Exercise requirements -> Set the listing down again in full, word for word, with the pictures left out.

Raw data ->
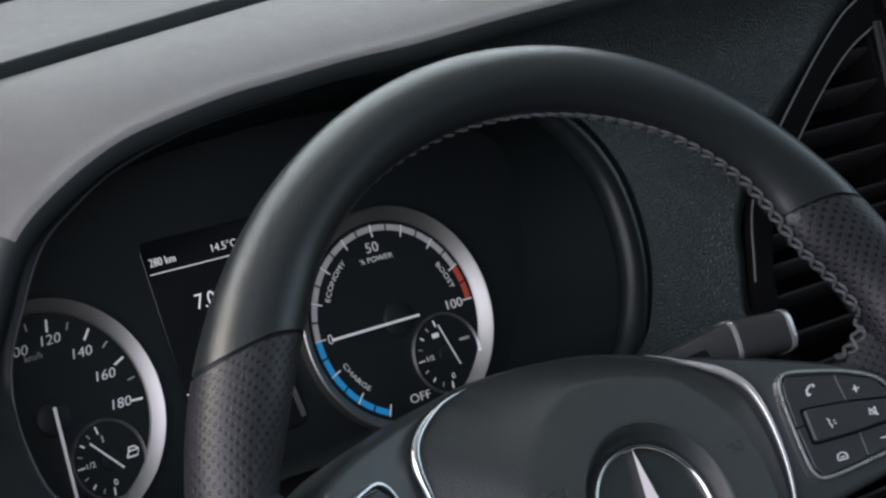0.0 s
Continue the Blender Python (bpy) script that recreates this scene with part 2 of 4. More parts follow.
# ---- where things stand ----
TURNED = radians(-4.5)   # the wheel is turned a little
RAKE = radians(35.24)    # the wheel leans back from upright
wu, wv = Vector((1, 0, 0)), Vector((0, math.sin(RAKE), math.cos(RAKE)))
ww = wu.cross(wv)
WHEEL = axes(math.cos(TURNED) * wu + math.sin(TURNED) * wv, math.cos(TURNED) * wv - math.sin(TURNED) * wu, ww, (0, 0, 0))
FACE_RAKE = radians(25.98)
gv = Vector((0, math.sin(FACE_RAKE), math.cos(FACE_RAKE)))
CLUSTER = axes(wu, gv, wu.cross(gv), (-0.0112, 0.1473, 0.0339))

# ---- the cab that closes the place ----
def wall_slab(name, lo, hi, mat, label, category):
    bm = bmesh.new()
    bmesh.ops.create_cube(bm, size=1.0)
    for v in bm.verts:
        v.co = Vector([(a + b) / 2 + c * (b - a) for a, b, c in zip(lo, hi, v.co)])
    ob = part(name, bm, mat, None, smooth=False)
    return tagged(ob, label, category, kind="structure")


wall_slab("floor", (-0.70, -1.40, -0.03), (1.40, 1.00, 0.0), CARPET, "dark carpeted floor of the driver's cab", "floor")
wall_slab("ceiling", (-0.48, -0.95, 1.62), (1.40, 0.35, 1.66), HEADLINER, "pale lined roof of the driver's cab", "ceiling")
wall_slab("ceiling_rear", (-0.72, -1.40, 1.62), (1.40, -0.95, 1.66), HEADLINER, "pale lined roof over the partition of the cab", "ceiling")
# unseen; its black stands in for whatever dark the emblem mirrors from behind
wall_slab("wall_back", (-0.70, -1.44, 0.0), (1.40, -1.40, 0.85), SEAT_DARK, "unseen lower partition of the cab, dark for the chrome's reflections", "wall")
wall_slab("wall_back_upper", (-0.70, -1.44, 0.85), (1.40, -1.40, 1.62), LINING_DARK, "grey upper partition behind the seats of the cab", "wall")
wall_slab("wall_right", (1.40, -1.40, 0.0), (1.44, 1.00, 0.85), LINING_DARK, "dark lined passenger door below its window", "wall")
wall_slab("wall_right_pillar", (1.40, -1.40, 0.85), (1.44, -0.95, 1.62), CABIN, "pale lined pillar behind the passenger window", "wall")
wall_slab("wall_right_header", (1.40, -0.95, 1.55), (1.44, 0.35, 1.62), CABIN, "pale lined header over the passenger window", "wall")
wall_slab("wall_left", (-0.72, -1.40, 0.0), (-0.68, -0.95, 1.62), CABIN, "pale lined door pillar behind the open driver's door", "wall")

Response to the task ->
0.0 s
Continue the Blender Python (bpy) script that recreates this scene with part 2 of 4. More parts follow.
# ---- where things stand ----
TURNED = radians(-4.5)   # the wheel is turned a little
RAKE = radians(35.24)    # the wheel leans back from upright
wu, wv = Vector((1, 0, 0)), Vector((0, math.sin(RAKE), math.cos(RAKE)))
ww = wu.cross(wv)
WHEEL = axes(math.cos(TURNED) * wu + math.sin(TURNED) * wv, math.cos(TURNED) * wv - math.sin(TURNED) * wu, ww, (0, 0, 0))
FACE_RAKE = radians(25.98)
gv = Vector((0, math.sin(FACE_RAKE), math.cos(FACE_RAKE)))
CLUSTER = axes(wu, gv, wu.cross(gv), (-0.0112, 0.1473, 0.0339))

# ---- the cab that closes the place ----
def wall_slab(name, lo, hi, mat, label, category):
    bm = bmesh.new()
    bmesh.ops.create_cube(bm, size=1.0)
    for v in bm.verts:
        v.co = Vector([(a + b) / 2 + c * (b - a) for a, b, c in zip(lo, hi, v.co)])
    ob = part(name, bm, mat, None, smooth=False)
    return tagged(ob, label, category, kind="structure")


wall_slab("floor", (-0.70, -1.40, -0.03), (1.40, 1.00, 0.0), CARPET, "dark carpeted floor of the driver's cab", "floor")
wall_slab("ceiling", (-0.48, -0.95, 1.62), (1.40, 0.35, 1.66), HEADLINER, "pale lined roof of the driver's cab", "ceiling")
wall_slab("ceiling_rear", (-0.72, -1.40, 1.62), (1.40, -0.95, 1.66), HEADLINER, "pale lined roof over the partition of the cab", "ceiling")
# unseen; its black stands in for whatever dark the emblem mirrors from behind
wall_slab("wall_back", (-0.70, -1.44, 0.0), (1.40, -1.40, 0.85), SEAT_DARK, "unseen lower partition of the cab, dark for the chrome's reflections", "wall")
wall_slab("wall_back_upper", (-0.70, -1.44, 0.85), (1.40, -1.40, 1.62), LINING_DARK, "grey upper partition behind the seats of the cab", "wall")
wall_slab("wall_right", (1.40, -1.40, 0.0), (1.44, 1.00, 0.85), LINING_DARK, "dark lined passenger door below its window", "wall")
wall_slab("wall_right_pillar", (1.40, -1.40, 0.85), (1.44, -0.95, 1.62), CABIN, "pale lined pillar behind the passenger window", "wall")
wall_slab("wall_right_header", (1.40, -0.95, 1.55), (1.44, 0.35, 1.62), CABIN, "pale lined header over the passenger window", "wall")
wall_slab("wall_left", (-0.72, -1.40, 0.0), (-0.68, -0.95, 1.62), CABIN, "pale lined door pillar behind the open driver's door", "wall")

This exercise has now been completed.